Who would shell out for cars that clearly carry the loftiest of price tags? Anyone who can afford to, says Canepa. He’s never been busier; in fact, he’s trying to hire a few new technicians. Canepa attributes the uptick in part to the stock market’s recent woes.

“I’m selling more collectible cars than ever, partly because not many people are seeing their money increase tremendously in value in the stock market, but it will with the right car,” says Canepa, whose list of hot automotive stocks include “all vintage Ferraris, Mercedes 300 SL Gullwings and Roadsters, Shelby Cobras and the early GT350 Mustangs, early Jaguars and most any car with a racing history.”
By way of example, he cites the increased values of 289 Cobras (from $300,000 a few years back to $600,000-plus today) and Gullwings ($500,000 to $800,000). He says some car aficionados are starting to sour on some modern fare because they’re built in comparatively large numbers that instantly mean sharp depreciation after the initial sale.

Ford GT40
Ford GT40

“A lot of these cars are computers on wheels,” he says. “The old stuff, it’s hand made in small quantities from metal and aluminum, and you feel all that when you’re driving them.”

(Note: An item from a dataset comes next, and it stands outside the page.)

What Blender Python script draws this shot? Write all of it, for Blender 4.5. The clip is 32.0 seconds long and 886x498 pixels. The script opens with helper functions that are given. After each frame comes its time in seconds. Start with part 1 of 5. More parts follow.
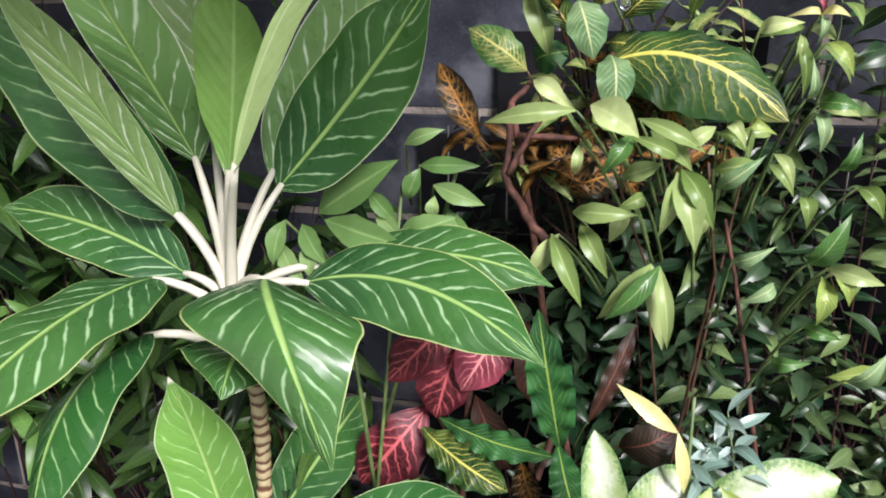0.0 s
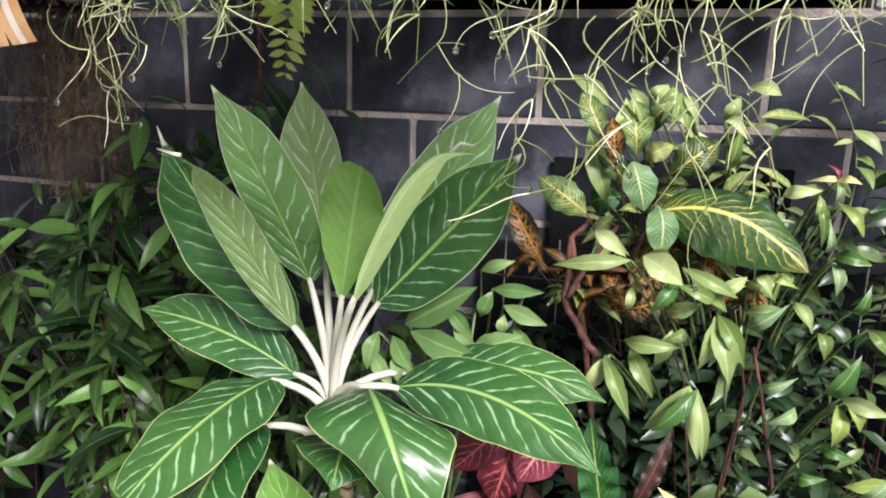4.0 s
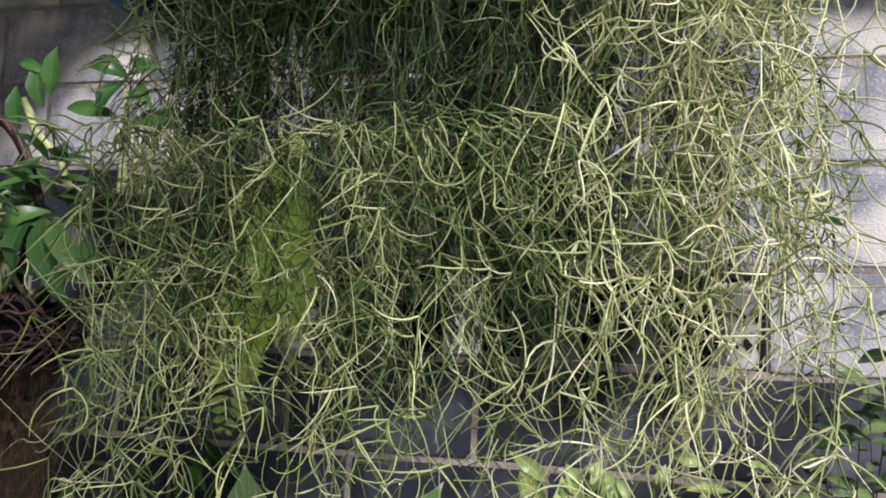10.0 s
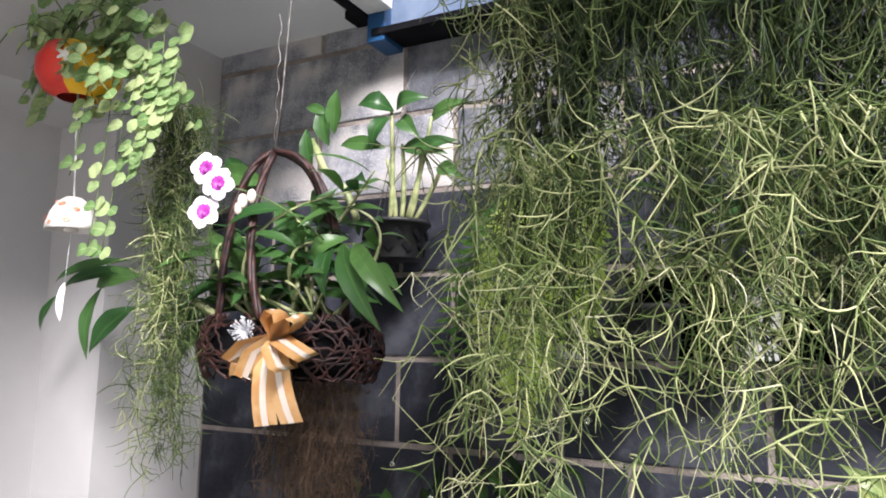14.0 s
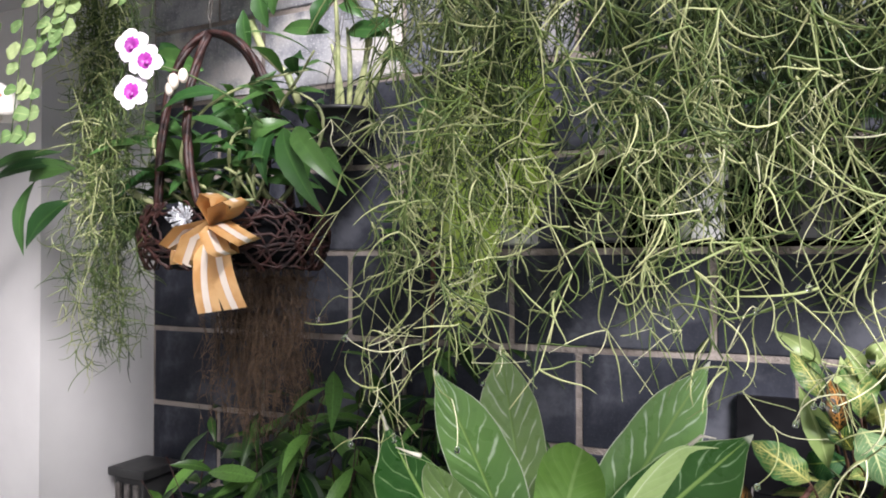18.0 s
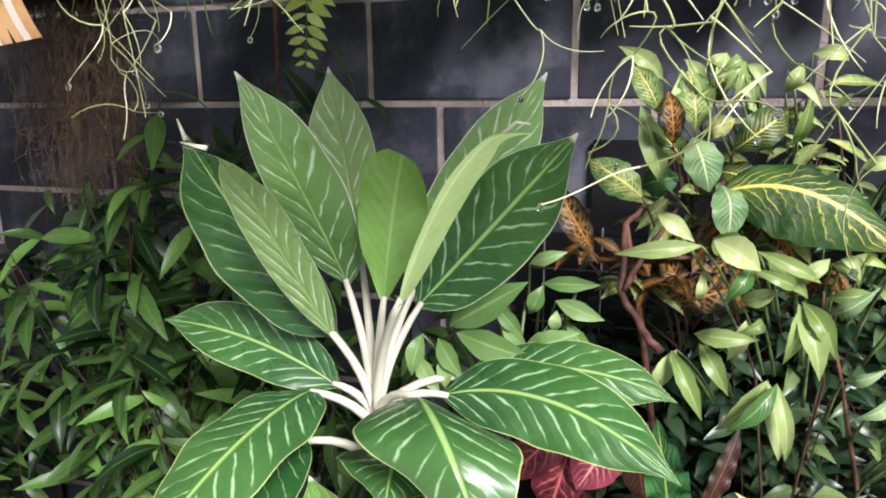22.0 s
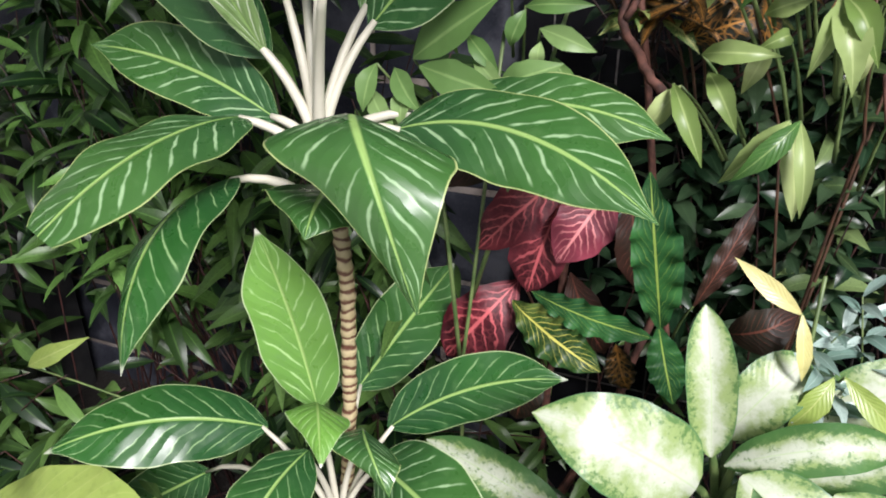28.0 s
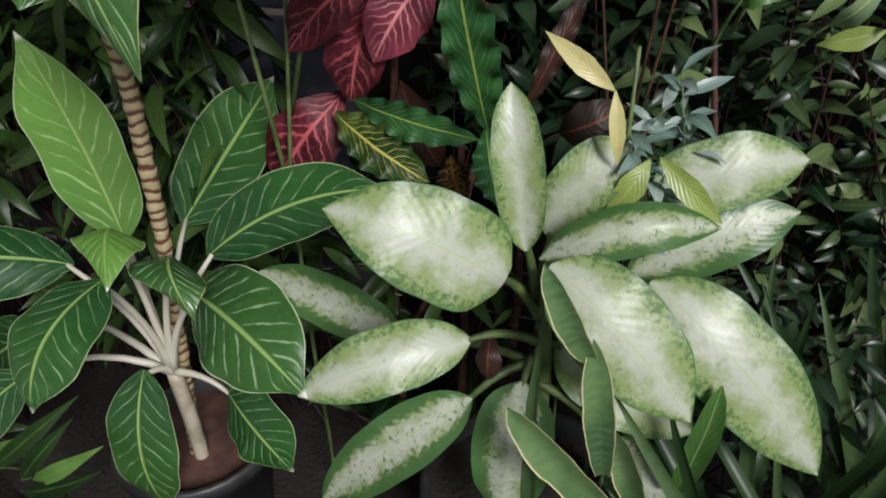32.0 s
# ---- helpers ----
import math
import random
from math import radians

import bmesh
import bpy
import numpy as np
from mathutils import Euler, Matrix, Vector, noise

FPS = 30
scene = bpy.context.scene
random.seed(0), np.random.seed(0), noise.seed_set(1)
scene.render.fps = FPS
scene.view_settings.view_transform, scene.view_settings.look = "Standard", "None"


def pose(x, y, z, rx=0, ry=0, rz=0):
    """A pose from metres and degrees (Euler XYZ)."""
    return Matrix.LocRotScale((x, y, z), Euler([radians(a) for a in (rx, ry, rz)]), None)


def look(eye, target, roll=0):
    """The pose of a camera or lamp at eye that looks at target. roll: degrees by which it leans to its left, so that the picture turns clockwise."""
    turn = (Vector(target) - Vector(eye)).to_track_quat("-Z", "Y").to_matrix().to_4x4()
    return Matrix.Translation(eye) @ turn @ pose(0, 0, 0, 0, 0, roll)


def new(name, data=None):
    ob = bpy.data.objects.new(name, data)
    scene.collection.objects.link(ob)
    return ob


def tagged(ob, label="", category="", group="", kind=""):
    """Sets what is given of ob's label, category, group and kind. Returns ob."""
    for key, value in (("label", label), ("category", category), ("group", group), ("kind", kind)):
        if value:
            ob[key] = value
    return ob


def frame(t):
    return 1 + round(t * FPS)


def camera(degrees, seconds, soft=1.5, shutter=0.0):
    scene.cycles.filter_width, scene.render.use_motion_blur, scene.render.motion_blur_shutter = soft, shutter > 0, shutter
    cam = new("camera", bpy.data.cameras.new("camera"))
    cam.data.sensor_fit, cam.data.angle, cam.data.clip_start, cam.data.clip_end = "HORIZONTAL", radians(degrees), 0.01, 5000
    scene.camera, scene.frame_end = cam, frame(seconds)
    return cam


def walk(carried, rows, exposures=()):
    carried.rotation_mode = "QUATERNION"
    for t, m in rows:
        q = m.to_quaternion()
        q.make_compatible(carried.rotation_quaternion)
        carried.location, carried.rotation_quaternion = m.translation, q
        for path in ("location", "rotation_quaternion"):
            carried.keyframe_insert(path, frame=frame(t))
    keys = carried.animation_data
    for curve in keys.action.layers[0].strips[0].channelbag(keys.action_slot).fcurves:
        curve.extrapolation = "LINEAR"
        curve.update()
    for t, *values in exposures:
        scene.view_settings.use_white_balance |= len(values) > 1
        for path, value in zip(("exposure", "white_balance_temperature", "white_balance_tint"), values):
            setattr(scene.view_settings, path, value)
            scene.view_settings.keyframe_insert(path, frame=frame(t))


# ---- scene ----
cam = camera(64.4, 32.0, 1.9)
EXPOSURES = tuple((t, e + 0.20, 6380, 16) for t, e in ((0, 0.55), (1, 0.7), (2, 0.5), (5, 0.7), (6, 0.5), (7, 0.2), (8, 0.2), (9, 0.1), (10, 0.1), (11, 0.5), (13, 0.75), (14, 0.8), (17, 0.6), (18, 0.6), (19, 0.8), (20, 0.85), (22, 0.75), (24, 0.75), (27, 0.55), (29, 0.3), (30, 0.2), (31, -0.45), (32, -0.6)))
PATH = [
    (0, (0.675, -1.234, 1.23), (0.168, 0.611, 0.647), -0.2),
    (0.5, (0.678, -1.279, 1.29), (0.117, 0.566, 0.76), 0.1),
    (1, (0.661, -1.335, 1.314), (0.105, 0.533, 0.866), 1.0),
    (1.5, (0.664, -1.352, 1.32), (0.079, 0.489, 0.803), 0.7),
    (2, (0.655, -1.346, 1.323), (0.097, 0.479, 0.725), 0.2),
    (2.5, (0.655, -1.37, 1.305), (0.093, 0.478, 0.787), 0.1),
    (4.5, (0.624, -1.381, 1.397), (0.054, 0.496, 1.006), 2.8),
    (5, (0.603, -1.391, 1.44), (0.058, 0.517, 1.191), 4.5),
    (5.5, (0.611, -1.402, 1.477), (0.111, 0.531, 1.366), 4.2),
    (6, (0.624, -1.406, 1.496), (0.143, 0.536, 1.511), 4.3),
    (6.5, (0.621, -1.419, 1.534), (0.161, 0.523, 1.667), 4.7),
    (7, (0.62, -1.438, 1.555), (0.162, 0.494, 1.794), 5.0),
    (7.5, (0.613, -1.429, 1.555), (0.165, 0.509, 1.767), 4.8),
    (8, (0.606, -1.424, 1.557), (0.172, 0.513, 1.802), 4.6),
    (8.5, (0.599, -1.415, 1.572), (0.131, 0.509, 1.847), 4.6),
    (9, (0.599, -1.42, 1.573), (0.159, 0.508, 1.874), 4.3),
    (9.5, (0.603, -1.417, 1.569), (0.243, 0.531, 1.847), 3.2),
    (10, (0.611, -1.415, 1.556), (0.211, 0.531, 1.788), 2.5),
    (10.5, (0.598, -1.419, 1.547), (0.072, 0.499, 1.751), 3.5),
    (11, (0.561, -1.428, 1.546), (-0.039, 0.469, 1.751), 3.2),
    (11.5, (0.527, -1.435, 1.544), (-0.163, 0.432, 1.741), 2.6),
    (12, (0.498, -1.444, 1.542), (-0.286, 0.387, 1.725), 2.1),
    (12.5, (0.482, -1.451, 1.543), (-0.39, 0.338, 1.74), 1.6),
    (13, (0.475, -1.458, 1.544), (-0.453, 0.297, 1.789), 1.1),
    (13.5, (0.47, -1.46, 1.544), (-0.492, 0.271, 1.825), 0.8),
    (14, (0.473, -1.457, 1.539), (-0.442, 0.301, 1.803), 0.9),
    (14.5, (0.478, -1.457, 1.545), (-0.413, 0.301, 1.882), 0.3),
    (16.5, (0.461, -1.435, 1.54), (-0.441, 0.338, 1.744), -0.0),
    (17, (0.493, -1.439, 1.513), (-0.409, 0.339, 1.673), -0.0),
    (17.5, (0.491, -1.441, 1.498), (-0.371, 0.362, 1.581), -0.1),
    (18, (0.494, -1.414, 1.483), (-0.345, 0.401, 1.514), -0.1),
    (18.5, (0.51, -1.399, 1.469), (-0.315, 0.423, 1.466), 0.0),
    (19, (0.52, -1.384, 1.455), (-0.275, 0.451, 1.405), -0.4),
    (19.5, (0.533, -1.365, 1.433), (-0.253, 0.471, 1.327), -0.4),
    (20, (0.535, -1.365, 1.421), (-0.213, 0.483, 1.255), -0.2),
    (20.5, (0.545, -1.358, 1.41), (-0.155, 0.502, 1.182), -0.7),
    (21, (0.566, -1.334, 1.383), (-0.117, 0.521, 1.078), -0.9),
    (21.5, (0.578, -1.331, 1.363), (-0.08, 0.517, 0.975), -1.2),
    (22, (0.575, -1.319, 1.339), (-0.028, 0.532, 0.879), -0.8),
    (22.5, (0.593, -1.294, 1.304), (0.015, 0.554, 0.803), -0.6),
    (23, (0.595, -1.249, 1.306), (0.019, 0.581, 0.741), -0.2),
    (23.5, (0.6, -1.235, 1.286), (0.005, 0.611, 0.796), 1.2),
    (24, (0.61, -1.222, 1.288), (-0.015, 0.619, 0.821), 1.3),
    (24.5, (0.618, -1.208, 1.301), (-0.037, 0.616, 0.807), 1.0),
    (26.5, (0.662, -1.18, 1.245), (0.01, 0.62, 0.664), -0.3),
    (27, (0.683, -1.17, 1.21), (0.001, 0.604, 0.586), -1.1),
    (27.5, (0.669, -1.182, 1.177), (-0.043, 0.544, 0.46), -1.0),
    (28, (0.657, -1.201, 1.145), (-0.063, 0.481, 0.337), -0.2),
    (28.5, (0.653, -1.214, 1.122), (-0.059, 0.448, 0.265), 0.3),
    (29, (0.655, -1.206, 1.104), (-0.02, 0.455, 0.217), 0.8),
    (29.5, (0.666, -1.195, 1.084), (0.014, 0.441, 0.135), 0.7),
    (30, (0.673, -1.185, 1.073), (0.036, 0.427, 0.077), 0.6),
    (30.5, (0.684, -1.184, 1.064), (0.074, 0.434, 0.058), 0.9),
    (31, (0.722, -1.166, 1.052), (0.123, 0.432, 0.011), 0.3),
    (31.5, (0.75, -1.153, 1.046), (0.191, 0.451, -0.009), 0.0),
    (32, (0.776, -1.134, 1.032), (0.287, 0.465, -0.065), -0.2),
]
walk(cam, [(t, look(eye, aim, roll)) for t, eye, aim, roll in PATH], EXPOSURES)

# ---- light ----
world = bpy.data.worlds.new("sky")
scene.world = world
world.use_nodes = True
sky = world.node_tree.nodes.new("ShaderNodeTexSky")
sky.sky_type, sky.sun_disc = "NISHITA", False
sky.sun_elevation, sky.sun_rotation = radians(38), radians(140)
back = world.node_tree.nodes["Background"]
back.inputs[1].default_value = 0.043
world.node_tree.links.new(sky.outputs[0], back.inputs[0])
sun = new("sun", bpy.data.lights.new("sun", "SUN"))
sun.data.energy, sun.data.angle, sun.data.color = 5.0, radians(20), (1.0, 0.985, 0.965)
sun.matrix_world = look((3.3, -3.9, 4.5), (0.3, -0.3, 1.0))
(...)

A case in point are two cars currently residing in his warehouse. One is a fully restored 1972 Ferrari 246 GTS Dino in Ferrari red over black and looking far nicer than it likely did the day it left Maranello. Across the room is a sinister looking — and nearly new — Mercedes McLaren SLR.

“The fellow who bought that red Ferrari traded in his new SLR for it,” says Canepa with a smile.

“The Dino is a classic that may go up in value. The SLR sold new for $450,000, and it now has 800 miles and we’re selling it for $250,000.”

Canepa clearly can talk cars for hours on end. But he’s got to excuse himself, as he’s heading off to a big race to meet up with old friends. He still races vintage machines far too fast, never having lost of the love of speed that he first developed in sprint cars and carried into his days as a driver of a devilishly swift Porsche 935.

Speaking of driving, what brings the biggest smile to his face is the fact that despite the Concours-level restorations of the cars he sells, most end up back on the road in no time flat.

“A decade ago, the cars I sold were usually hauled around the country in trailers, going from show to show,” he says. “They were purely investments. Today, though they’re still items whose values will likely increase, I’m seeing so many of the owners we deal with go out and drive the cars, either in vintage racing or just for fun. They see that patina has value. And that couldn’t make me happier.”

And after all, if anything should go wrong out on the byways of America, Canepa is happy to bring any car back to better-than-new, one repolished nut and re-wrapped wire at a time.